In the first-line metastatic setting, in combination with an aromatase inhibitor, we will have 2 drugs approved: palbociclib and ribociclib. We have them approved today. For abemaciclib, it will be approved in the near future with fulvestrant, and we have palbociclib with fulvestrant. But by next year and certainly the year after, we’re going to have all 3 drugs approved in all indications.
If you just took the way they were studied, I think you could choose either palbociclib or ribociclib in the first-line metastatic setting with an aromatase inhibitor. I think in patients who were taking drugs that interfere with or prolong the QTc interval, I would be much more likely to choose palbociclib than ribociclib. In patients who have any transaminase issues, I’m more likely to choose palbociclib. And patients who can get a blood count check but can’t get an EKG, I would use palbociclib. Otherwise, in patients for whom changing drug doses are hard, getting a new prescription, and you have to get a re-authorization each time you get a new prescription, it may be easier to use ribociclib where you can just tell them to take one less pill and you don’t have to get a whole new prescription.

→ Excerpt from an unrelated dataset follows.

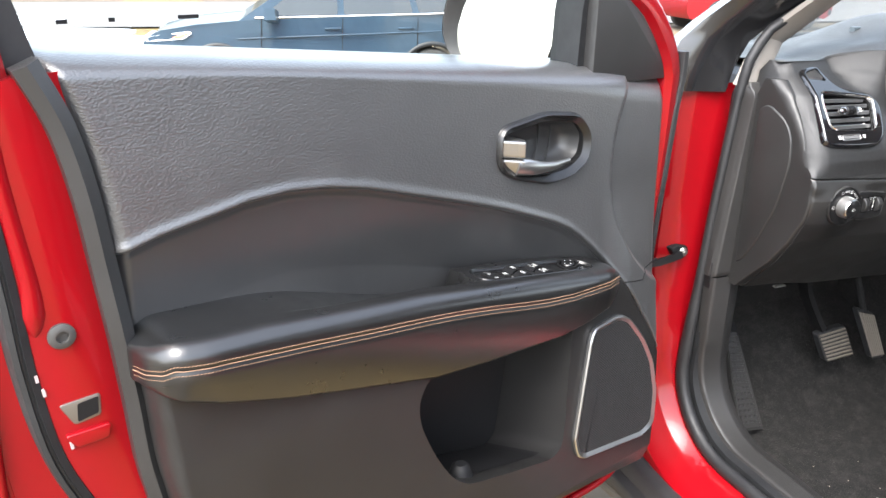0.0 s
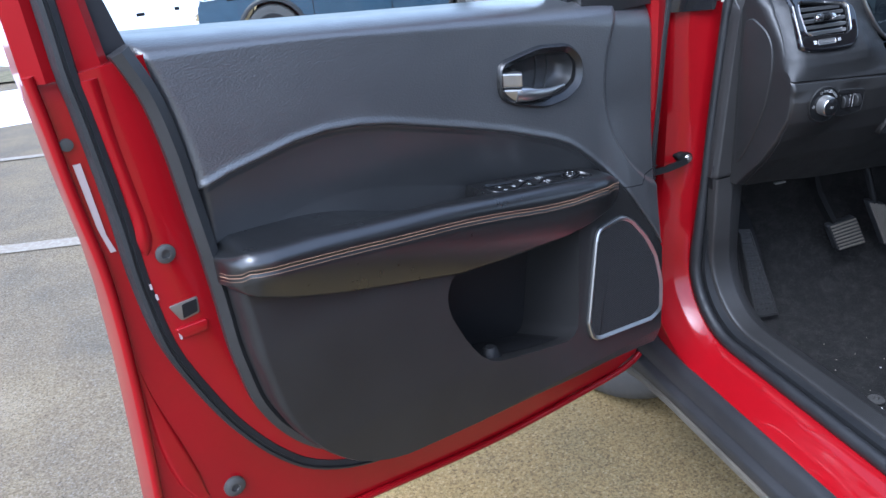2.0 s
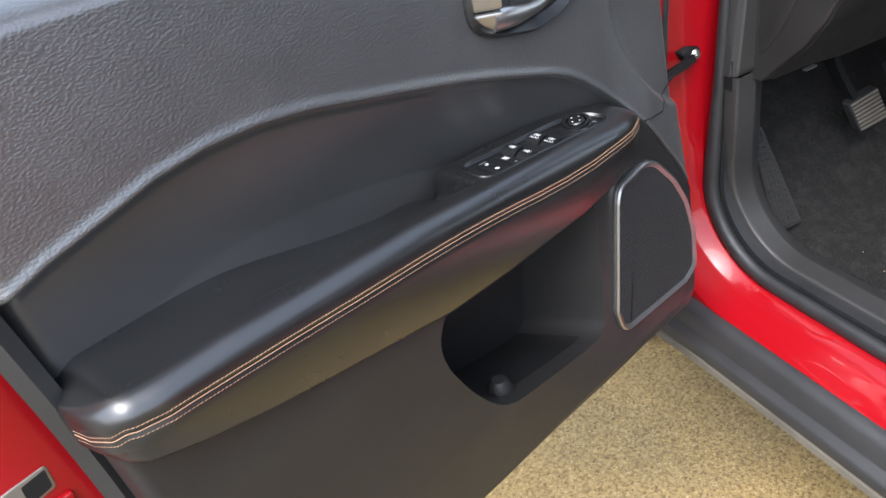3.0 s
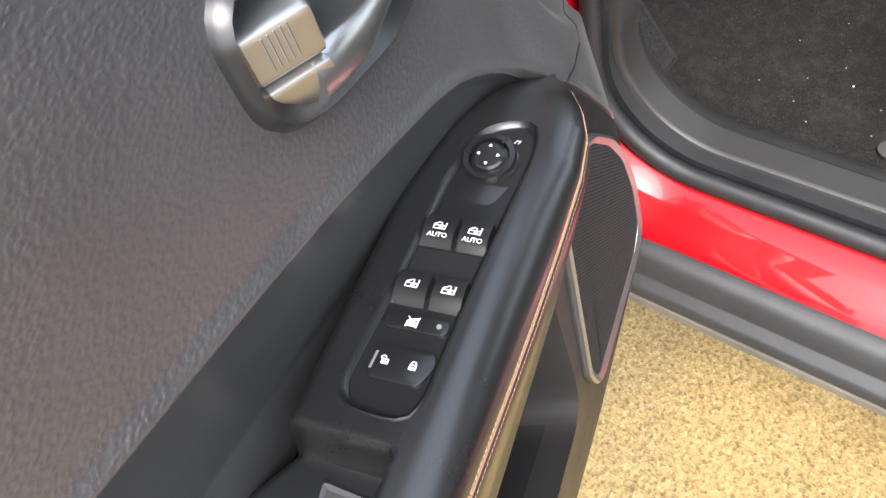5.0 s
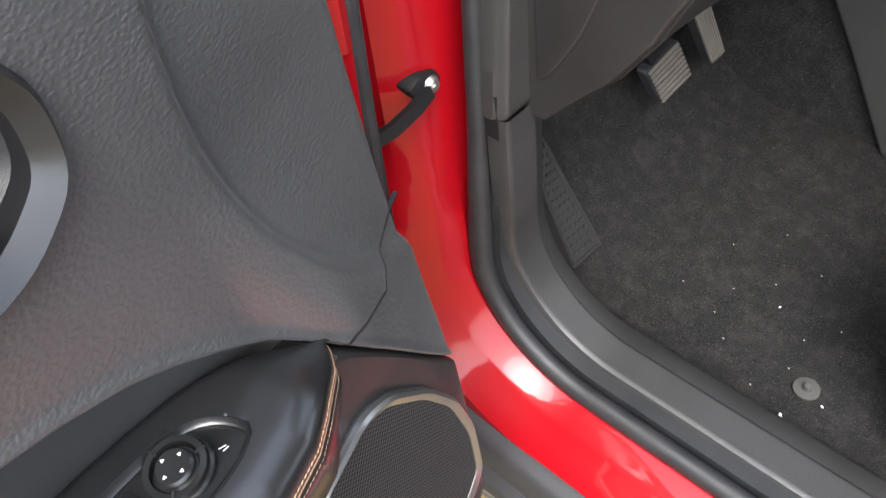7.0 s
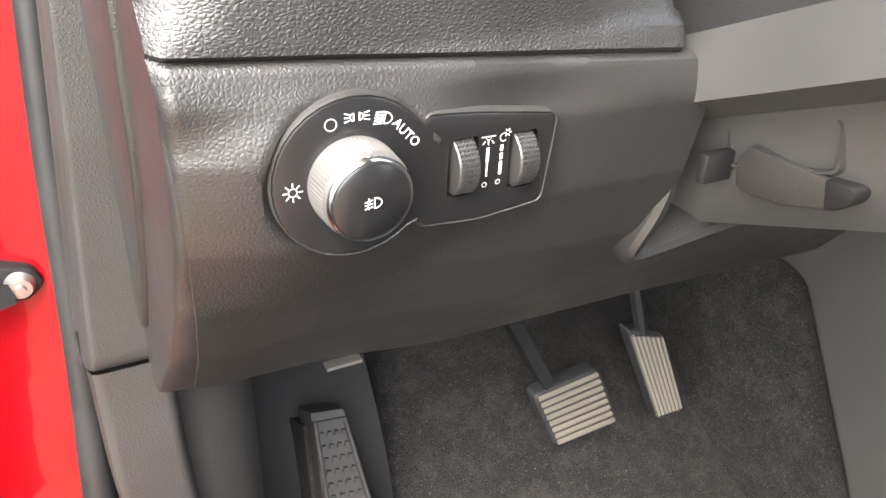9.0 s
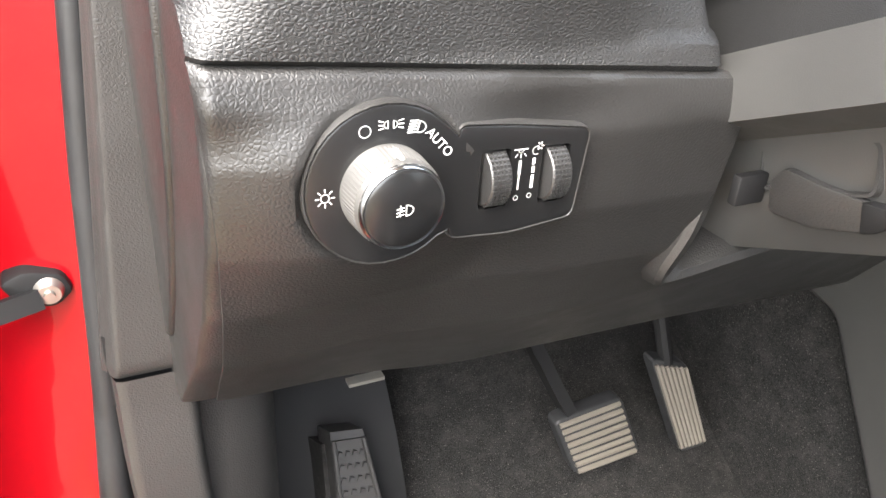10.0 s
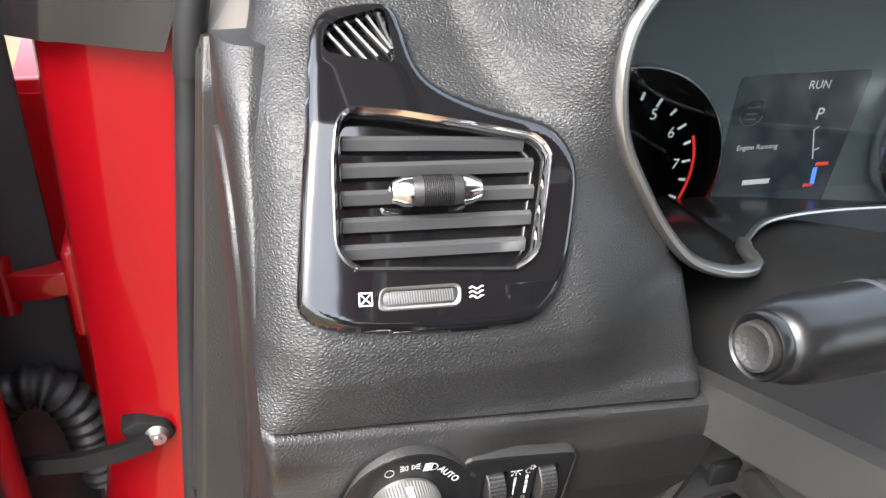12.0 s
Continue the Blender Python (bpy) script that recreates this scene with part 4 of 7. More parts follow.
SW = [(0.375, 0.097), (0.383, 0.104), (0.404, 0.108), (0.452, 0.1065), (0.504, 0.105), (0.561, 0.105), (0.577, 0.104), (0.587, 0.098), (0.588, 0.079), (0.585, 0.067), (0.576, 0.061), (0.559, 0.060), (0.52, 0.061), (0.472, 0.061), (0.43, 0.061), (0.396, 0.066), (0.380, 0.078)]
sw_ol = [(v.x, v.y) for v in spline([(a, b, 0) for a, b in SW], 72, True)]


def inside_by(a, b, line):
    """How far a point lies inside a closed outline; 0 outside."""
    best, odd = 1.0, False
    for (ax, ay), (bx, by) in zip(line, line[1:] + line[:1]):
        dx, dy = bx - ax, by - ay
        t = min(max(((a - ax) * dx + (b - ay) * dy) / (dx * dx + dy * dy + 1e-12), 0.0), 1.0)
        best = min(best, math.hypot(a - ax - t * dx, b - ay - t * dy))
        if (ay > b) != (by > b) and a < ax + (b - ay) / (by - ay) * dx:
            odd = not odd
    return best if odd else 0.0


def pad_z(u, v):
    """The top of the pad, with the pull cup sunk behind the switches on the door's side."""
    z = interp(u, (0.30, 0.60, 0.70, 0.80, 0.90, 1.026), (0.941, 0.9854, 1.000, 1.010, 1.021, 1.029))
    z -= 0.022 * (1 - sstep(u, 0.292, 0.350)) + 0.016 * sstep(u, 0.990, 1.028)
    if 0.37 < u < 0.592:
        z -= 0.016 * sstep(inside_by(u, v, sw_ol), 0.0004, 0.0028)
    return z - 0.034 * sstep(u, 0.5995, 0.6085) * (1 - sstep(u, 0.660, 0.880)) * (1 - sstep(v, 0.0935, 0.1015))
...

So, that’s another situation. These are all practical issues where the patient assistance might play a role like, “Well, how much patient assistance is available and how many free coupons do you get?” That kind of thing. Otherwise, I would just give one alternating with another really because we don’t know that any one of the agents is better than another, with those caveats in terms of individual toxicity questions and comfort level with the different agents.

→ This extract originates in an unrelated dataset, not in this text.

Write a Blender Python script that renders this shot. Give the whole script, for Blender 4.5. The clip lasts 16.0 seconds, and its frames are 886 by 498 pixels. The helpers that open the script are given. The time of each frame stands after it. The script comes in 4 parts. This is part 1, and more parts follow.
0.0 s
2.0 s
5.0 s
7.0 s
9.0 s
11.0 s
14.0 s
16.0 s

Abemaciclib is more different because it’s given continuously. So, I think in a patient who doesn’t have any GI issues with taking medications—and that’s really important, because with GI issues, somebody gets nauseated really easily, has problems with diarrhea already—that wouldn’t be an ideal choice. But for a patient who has a lot of trouble following instructions, taking a drug every single day is always going to be easier than taking it 3 weeks on, 1 week off. And a patient who has problems coming in getting their blood count checked on day 28, who has problems starting the next cycle, coming in for a clinic visit, whatever those issues are, abemaciclib is going to be a great option for those patients.

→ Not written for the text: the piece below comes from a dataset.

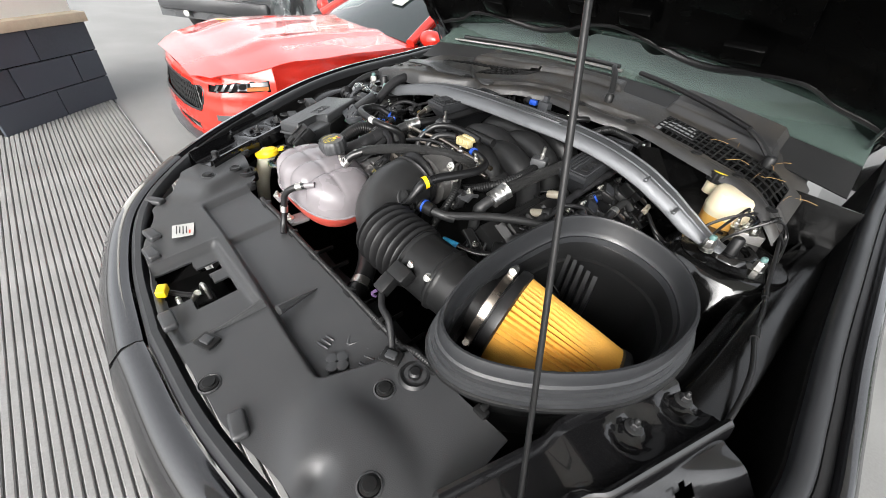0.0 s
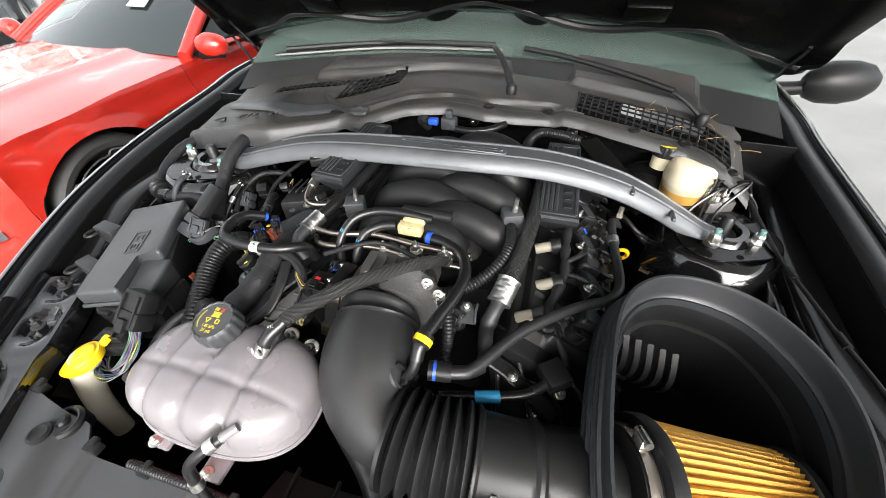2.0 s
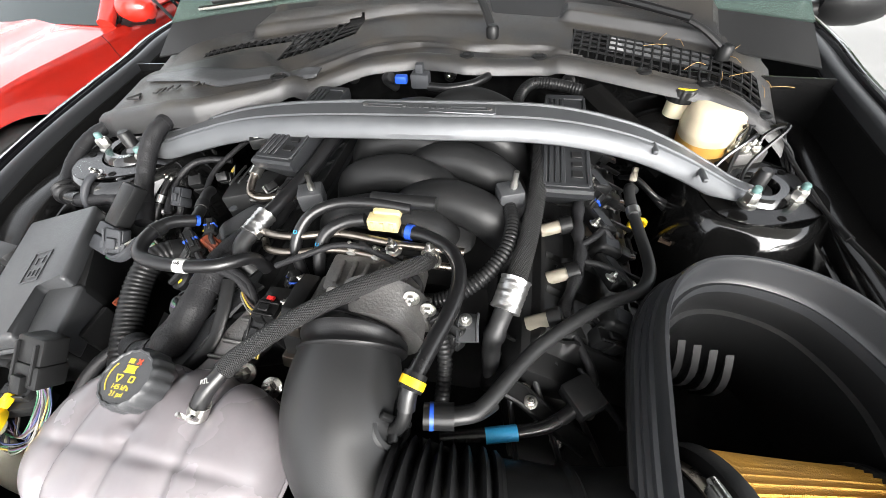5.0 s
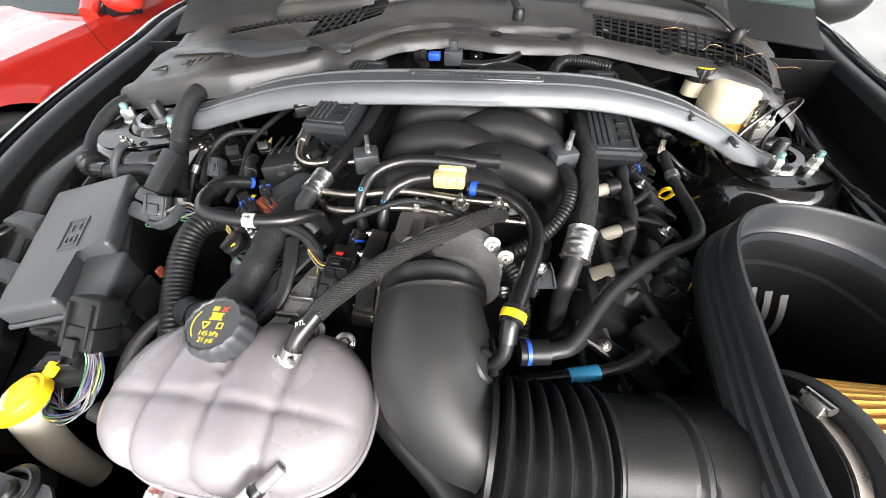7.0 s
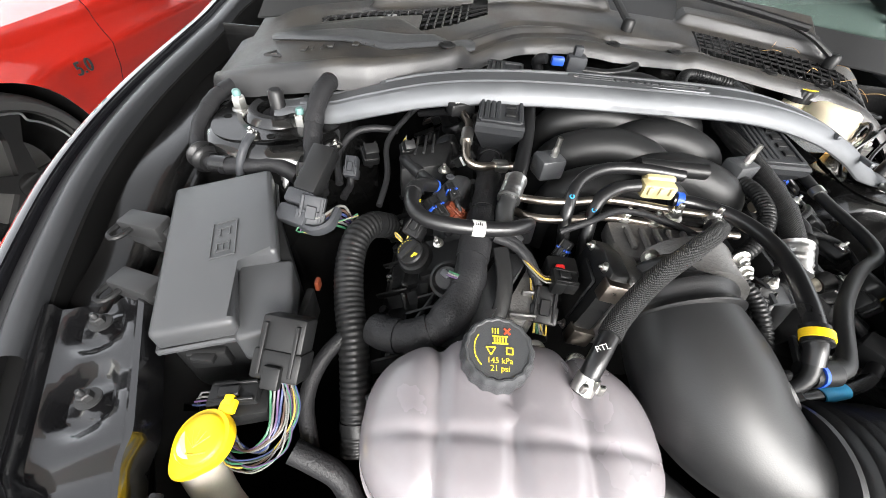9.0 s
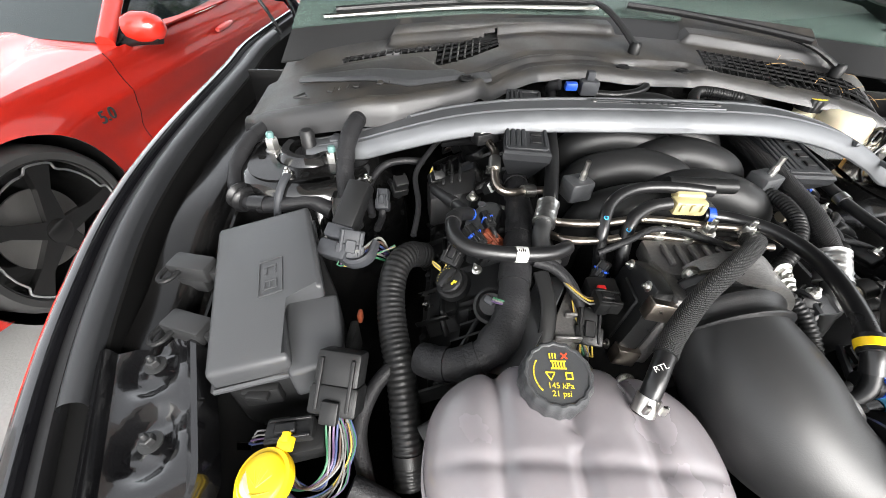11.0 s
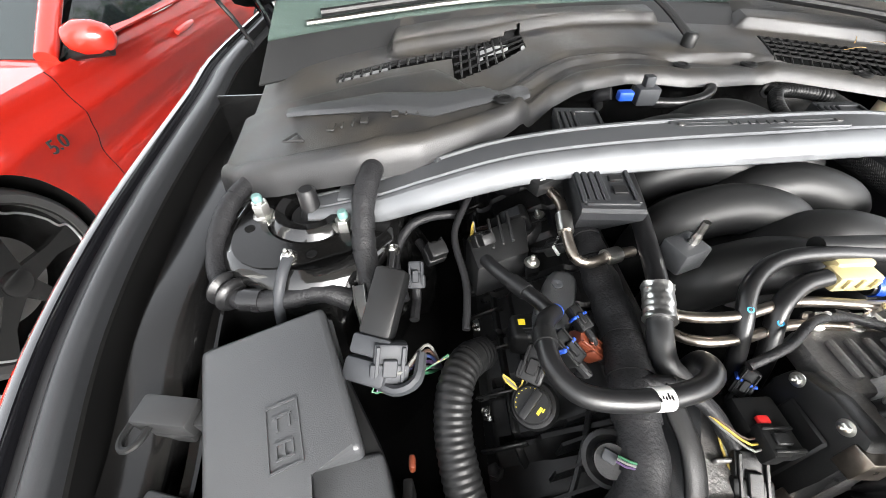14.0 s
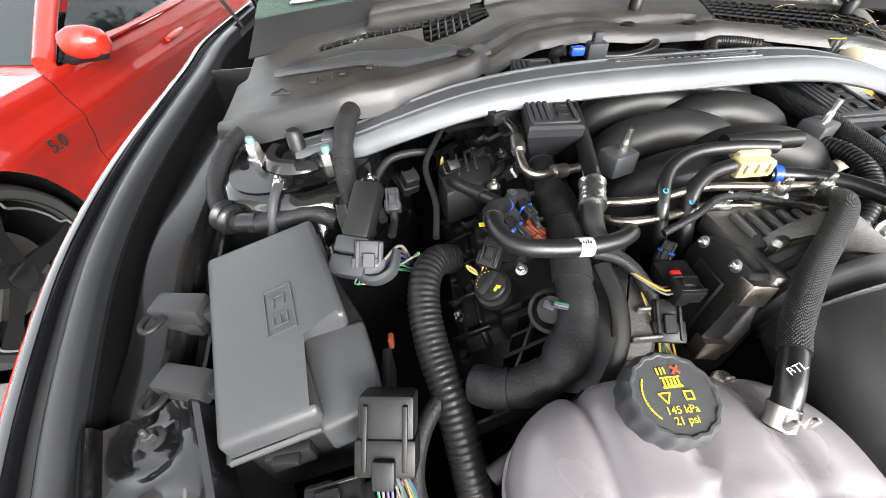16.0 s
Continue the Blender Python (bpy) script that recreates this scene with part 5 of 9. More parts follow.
def mould_bar(c, s, m):
    bm = bmesh.new()
    box(bm, c, s, m, 0.001, 1)
    part("moulded_mark", bm, PLASTIC_GREY, cover)


for a in range(3):
    mould_bar((0, 0, 0), (0.004, 0.024, 0.003), mk @ Matrix.Translation((-0.004, 0.024, 0)) @ Matrix.Rotation(radians(120 * a + 90), 4, "Z") @ Matrix.Translation((0.0075, 0, 0)))
for k in range(3):
    mould_bar((-0.030, -0.010 + k * 0.007, 0), (0.020 - 0.003 * k, 0.003, 0.003), mk)
    mould_bar((0.034, -0.002 + k * 0.006, 0), (0.016, 0.003, 0.003), mk @ Matrix.Rotation(0.2 * k, 4, "Z"))
bm = bmesh.new()
for k in range(4):
    an = k * math.pi / 2
    lathe(bm, [(0.0075, 0), (0.0075, 0.003), (0.005, 0.0035)], mk @ Matrix.Translation((0.004 + 0.009 * math.cos(an), -0.018 + 0.009 * math.sin(an), -0.001)), 12)
part("moulded_mark", bm, PLASTIC_GREY, cover)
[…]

So, for patients who had previous brain metastases, I would choose abemaciclib right now based on the fact that we have data in the clinical setting—a little tiny bit with abemaciclib, but we don’t for palbociclib and ribociclib. And in the later-line metastatic setting where you might want to give a single agent, you can’t think of a hormone partner that the patient didn’t already receive, I would give abemaciclib based on MONARCH-1. If you think about all the different situations, you can really think about many settings where you might have equivalence or you might see some differences.